3 - Une vision glauque de la France

Un ami avec qui j’ai vu le film m’a dit qu’il avait beaucoup pensé à Derrick, pas à cause de l’ennui, mais pour le côté dégueulé de la chose. Et effectivement, c’est du crade. Balasko donne tout dans le glauque : on voit ses vieux pis traîner sur la couverture du lit, faire des puzzles assez hideux, pisser en pleurant, et d’autres choses assez abominables. Les papiers peints sont atroces, il y a des gens qui habitent dans des mobile-homes, tous ont des dégaines de rednecks profonds (on pense assez aux bouseux du Gummo d’Harmony Korine) : il y a des gosses avec des mulets, des vétérinaires avec des barbes type Jean-Claude Gianada (le chanteur catholique bien connu de ceux qui fréquentent mes chiottes), et d’autres barbus indescriptibles. Tous les persos portent les stigmates physiques de leur exclusion morale : abandon ou mort d’enfant, suicides, sado-masochisme, hôpitaux psy, vieux à l’abandon, etc., c’est assez chargé.

Ce qui fait que dans l’ensemble le film trace un portrait glauque d’au moins une certaine partie de la France : une atmosphère sombre, des faits incompréhensibles, une population aliénée.

Et alors, c’est bien ?

C’est décevant. Il y a beaucoup de bons points, le film est très cohérent, esthétiquement réussi, il fait peur. Mais il y a un gros point noir, c’est que tout ça ne débouche sur rien.

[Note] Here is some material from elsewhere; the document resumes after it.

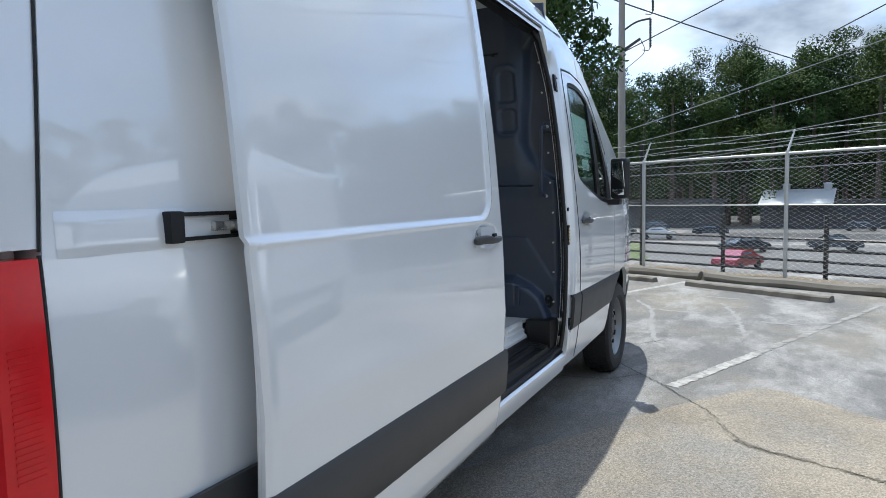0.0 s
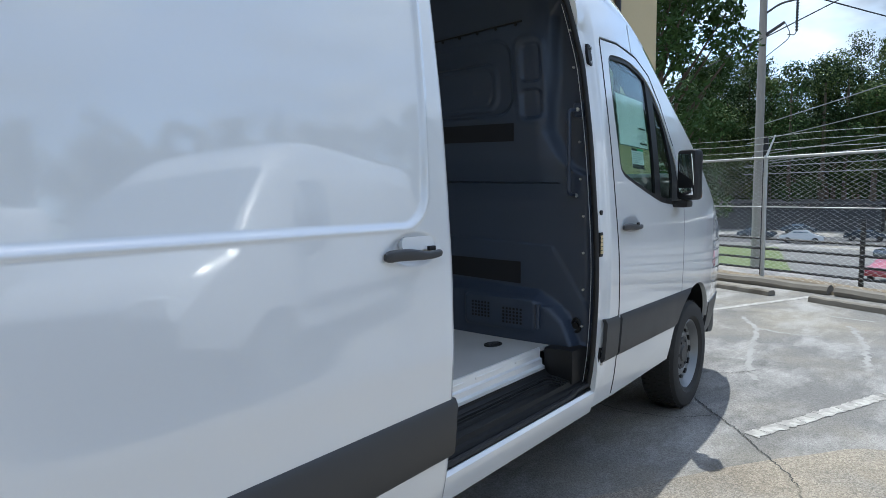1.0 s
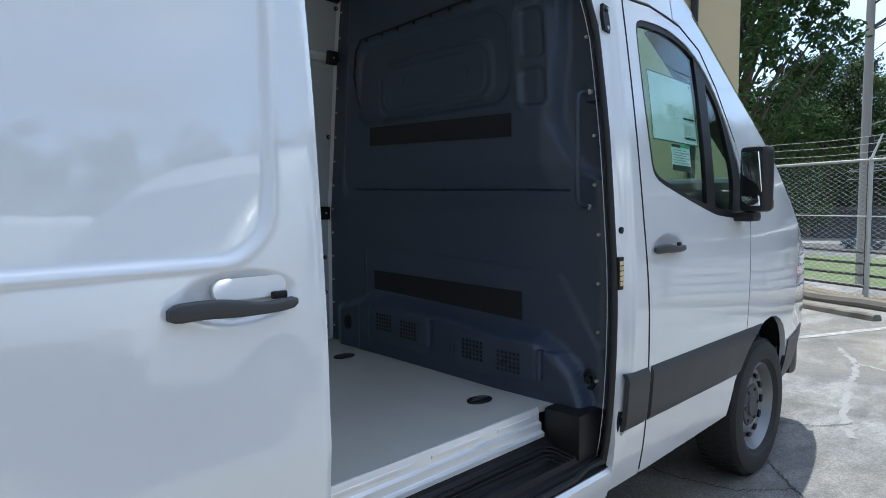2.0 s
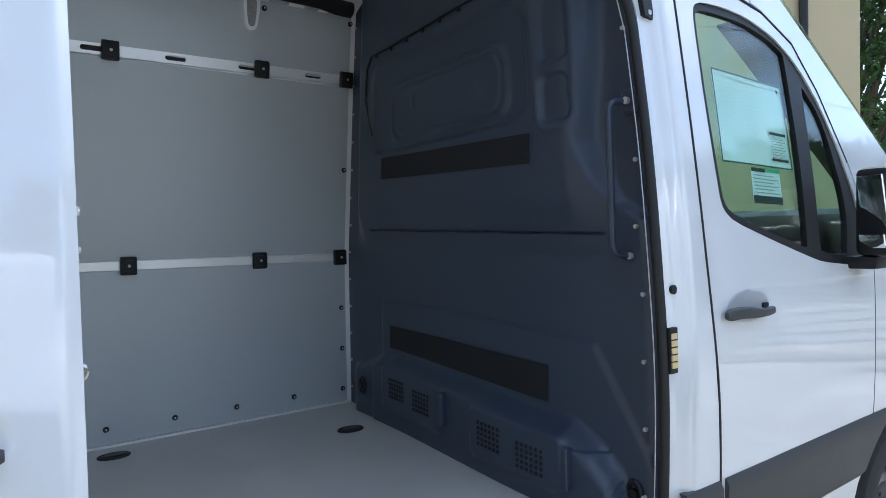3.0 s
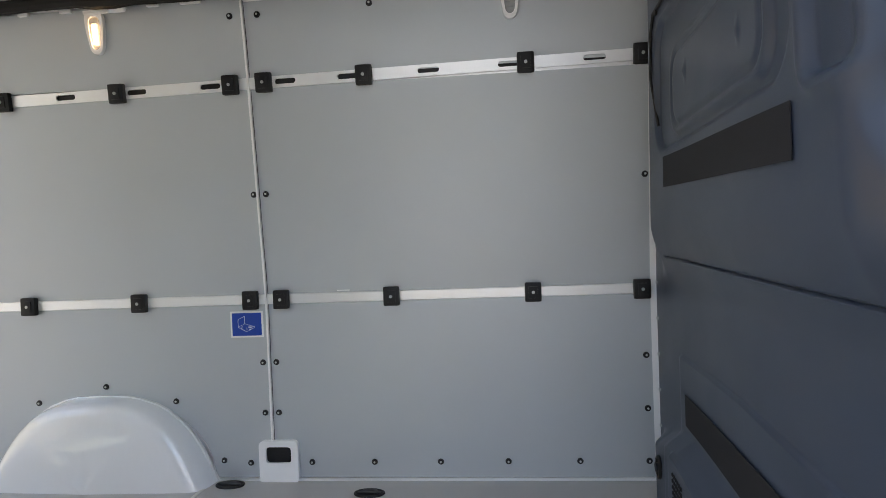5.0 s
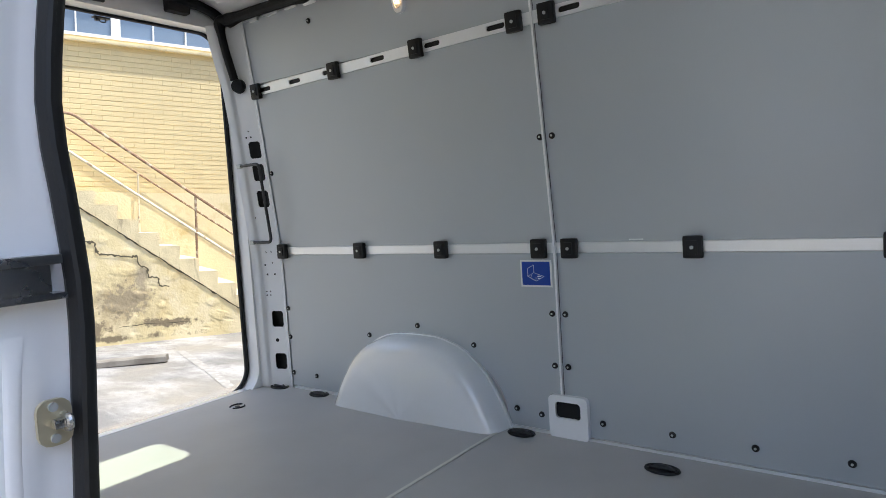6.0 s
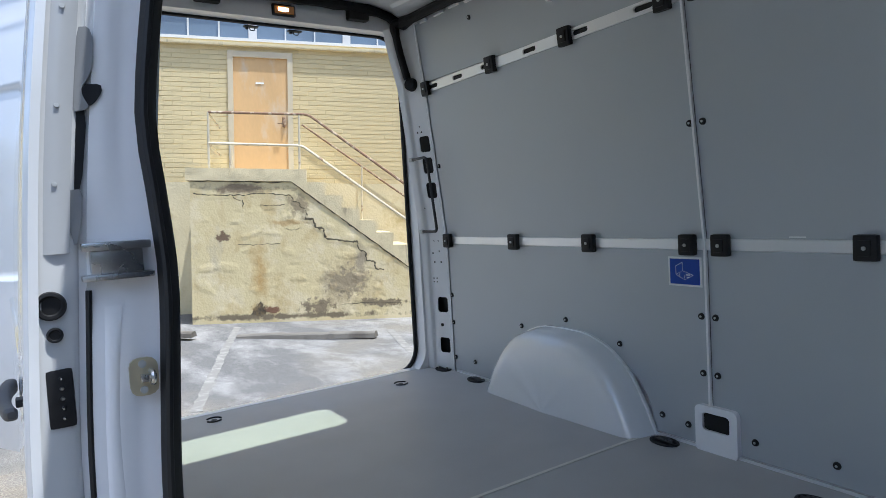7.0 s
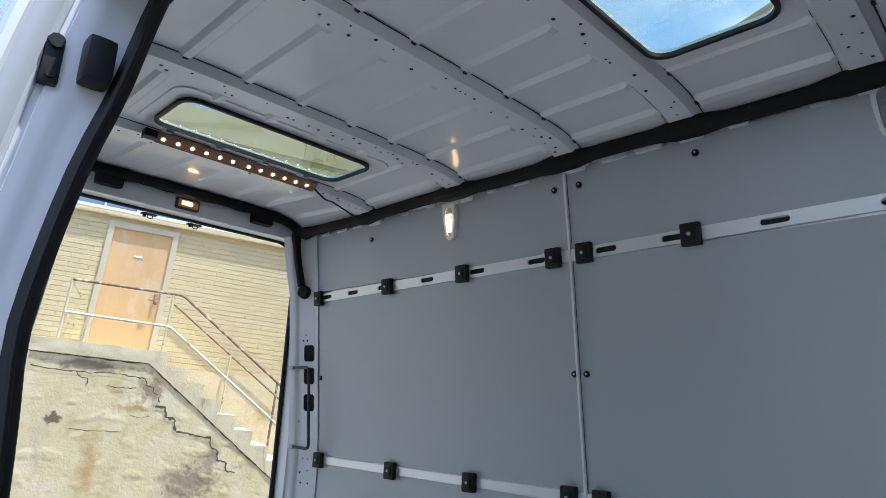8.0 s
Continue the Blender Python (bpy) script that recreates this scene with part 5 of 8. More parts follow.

Comme un soufflé qui retombe.
Peut-être que c’est juste parce qu’on comprend pas, peut-être que c’est fait exprès qu’on comprenne pas pour qu’on croie qu’on a raté quelque chose de plus profond, mais il n’empêche, qu’à la fin, la réaction, c’est juste : ah bon ! tout ça pour ça ! Un film très appliqué, mais qui ne laisse pas beaucoup de traces après l’avoir vu, c’est vraiment, vraiment dommage.